Think about marinading meat. You can sprinkle seasonings on the surface at the last minute and get a little flavor. But if you want that seasoning to saturate every fiber, to transform the meat completely, you need to let it soak overnight. The marinade gets all the way in.

That's discipleship. Some people get a little Jesus sprinkled on them from time to time and expect all the blessings of God to flow. They might even get a taste. But to fully experience the love of God, you must soak in Him.

When love moves in, it starts renovating. Anyone who has lived through home renovations knows the process gets messy before it gets beautiful. Dust everywhere. Walls torn up. Nothing where it's supposed to be. That's sanctification. God tears down what doesn't belong and builds what does. The end result looks more like Jesus.

Here's the question worth asking: Are you easier to love now than you were five years ago? Are you softer, kinder, more gracious? Or just older? Because age and maturity aren't always the same thing. Some people have been saved thirty years and still have the spiritual warmth of a DMV waiting room.

If love has moved in, it shows.

  • When Love Shows Up
But love doesn't just talk. Love acts.

"This is how God showed his love among us: He sent his one and only Son into the world that we might live through him. This is love: not that we loved God, but that he loved us and sent his Son as an atoning sacrifice for our sins."

God didn't send advice. He sent Jesus. God didn't send a self-help book. He sent a Savior.

Every other religion essentially says: Climb up. Do better. Try harder. Earn it.

Jesus says: You can't. So I'll come down.

That's love.

Romans 5:8 captures it perfectly: "But God demonstrates His own love toward us, in that while we were still sinners, Christ died for us."

There's a difference between hearing somebody loves you and watching them sacrifice for you. Anyone can say "I love you." Teenagers say "forever" and change their minds by Tuesday. But sacrifice proves love.

Jesus proved it. Nails proved it. The cross proved it. The empty tomb proved it.

And here's what someone needs to hear today: God's love for you is not measured by your current circumstances. It's measured by Calvary. Bad things happen. Hard days come. Prayers seem delayed. But the cross settles it. God loves you. That's fixed. That's finished. That's forever.

He moved first. Before you prayed. Before you believed. Before you cleaned up. He loved you.

  • When Love Takes Over
Once you've seen love like that, once you've stood at the foot of the cross, once you understand what Jesus has done for you, you can't stay neutral.

"We love because he first loved us."

Christianity isn't fueled by obligation. It's fueled by affection. Not "I have to" but "I want to." Not because somebody twisted your arm, but because Jesus captured your heart.

There's a difference between an employee and a son. An employee works because he has to. A son works because it's family. We don't serve God trying to earn His love. We serve because we already have His love.

That changes everything.

It changes how we forgive. "Forgiving one another, as God in Christ forgave you." You can't claim God's love and refuse to forgive. Some people carry bitterness like family heirloom furniture, dragging it from room to room, showing everybody, polishing it, talking about it.

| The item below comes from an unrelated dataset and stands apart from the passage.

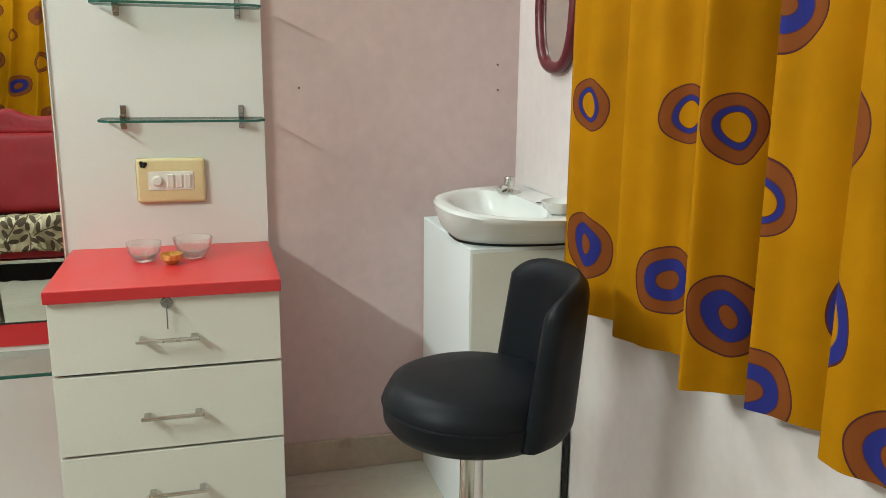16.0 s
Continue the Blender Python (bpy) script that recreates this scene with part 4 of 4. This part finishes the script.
# ---- curtains ----
def ring_cloth(name, spots, colour=(0.40, 0.163, 0.0020)):
    """Ochre cloth with printed rings: (u, v, radius, kind); kind 0 filled blue eye, 1 blue ring, 2 brown ring, 3 blue rim, 4 solid brown."""
    m = material(name, colour, 0.75)
    uv = m.node_tree.nodes.new("ShaderNodeUVMap")
    uv.uv_map = "cloth"
    v = uv.outputs[0]
    wob = node(m, "ShaderNodeTexNoise", Scale=6.0, Detail=1.0)
    link(m, v, wob.inputs["Vector"])
    add = m.node_tree.nodes.new("ShaderNodeVectorMath")
    add.operation = "MULTIPLY_ADD"
    add.inputs[1].default_value = (0.055, 0.055, 0)
    link(m, wob.outputs["Color"], add.inputs[0])
    link(m, v, add.inputs[2])
    base = ramp(m, noise_tex(m, v, 5.0, 4.0), [(0.3, tuple(c * 0.86 for c in colour)), (0.7, tuple(min(1, c * 1.12) for c in colour))])
    col = base
    brown, dark, blue = (0.200, 0.054, 0.013), (0.075, 0.020, 0.020), (0.022, 0.026, 0.17)
    for u, w, r, kind, *narrow in spots:
        off = m.node_tree.nodes.new("ShaderNodeVectorMath")
        off.operation = "SUBTRACT"
        off.inputs[1].default_value = (u + 0.0275, w + 0.0275, 0)
        link(m, add.outputs[0], off.inputs[0])
        sc = m.node_tree.nodes.new("ShaderNodeVectorMath")
        sc.operation = "MULTIPLY"
        sc.inputs[1].default_value = (narrow[0] if narrow else 1.0, 1.0, 0)
        link(m, off.outputs[0], sc.inputs[0])
        d = m.node_tree.nodes.new("ShaderNodeVectorMath")
        d.operation = "LENGTH"
        link(m, sc.outputs[0], d.inputs[0])
        q = math_node(m, "DIVIDE", d.outputs["Value"], r)
        if kind == 0:
            stops = [(0.0, brown), (0.26, brown), (0.27, dark), (0.30, blue), (0.60, blue), (0.61, dark), (0.64, brown), (0.93, brown), (0.95, dark), (0.99, dark)]
        elif kind == 1:
            stops = [(0.0, colour), (0.42, colour), (0.44, dark), (0.48, blue), (0.60, blue), (0.62, dark), (0.66, brown), (0.93, brown), (0.95, dark), (0.99, dark)]
        elif kind == 3:
            stops = [(0.0, brown), (0.40, brown), (0.48, colour), (0.62, colour), (0.66, blue), (0.92, blue), (0.95, dark), (0.99, dark)]
        elif kind == 4:
            stops = [(0.0, (0.11, 0.03, 0.03)), (0.40, (0.11, 0.03, 0.03)), (0.55, brown), (0.93, brown), (0.95, dark), (0.99, dark)]
        else:
            stops = [(0.0, colour), (0.60, colour), (0.62, dark), (0.72, brown), (0.90, brown), (0.93, dark), (0.99, dark)]
        r_ = m.node_tree.nodes.new("ShaderNodeValToRGB")
        el = r_.color_ramp.elements
        while len(el) < len(stops):
            el.new(0.5)
        for e, (p, c) in zip(el, stops):
            e.position, e.color = p, (*c, 1)
        link(m, q, r_.inputs[0])
        inside = math_node(m, "LESS_THAN", q, 0.985)
        col = mix_colour(m, inside, col, r_.outputs[0])
    link(m, col, bsdf(m).inputs["Base Color"])
    weave = noise_tex(m, v, 500.0, 2.0)
    bump(m, weave, 0.12, 0.001)
    bsdf(m).inputs["Specular IOR Level"].default_value = 0.06
    return m


def curtain_mesh(line, z0, z1, gather, nz=40):
    """Cloth hanging from a plan line of (x, y, u); gather(t) pulls it in, t from 0 at the hem to 1 at the rod."""
    bm = bmesh.new()
    uvl = bm.loops.layers.uv.new("cloth")
    rows = []
    for j in range(nz + 1):
        t = j / nz
        z = z0 + (z1 - z0) * t
        row = []
        for x, y, u in line:
            gx, gy = gather(x, y, t)
            sag = 0.010 * noise.noise(Vector((u * 5, 0, 0.3))) * (1 - t)
            row.append((bm.verts.new((gx, gy, z + sag)), (u, z)))
        rows.append(row)
    for j in range(nz):
        for i in range(len(line) - 1):
            q = [rows[j][i], rows[j][i + 1], rows[j + 1][i + 1], rows[j + 1][i]]
            f = bm.faces.new([p[0] for p in q])
            for loop, p in zip(f.loops, q):
                loop[uvl].uv = p[1]
    return bm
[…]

Put it down. Love one another.

Church tradition tells us that when the apostle John grew old—too weak to preach, too weak to walk—his disciples carried him into church. Every week he would repeat the same message: "Little children, love one another."

Finally they asked, "Why do you keep saying that?"

John replied, "Because if this alone is done, it is enough."

That sounds like a man who understood what mattered.

Jesus said in John 13:35, "By this all people will know that you are my disciples, if you have love for one another."

Not by your bumper sticker. Not by your social media debates. Not by your theological precision or denominational affiliation.

Love. That's the mark.

  • The Question We Must Answer
Has His love marked you? Can people see it at home, at work, at church, online? Can the server at lunch today see it?

Because it's easy to post verses. It's harder to live them.

Grace for our failures. Mercy for our sin. Love for our souls.

That's the gospel. That's the transformation. That's the mark love leaves.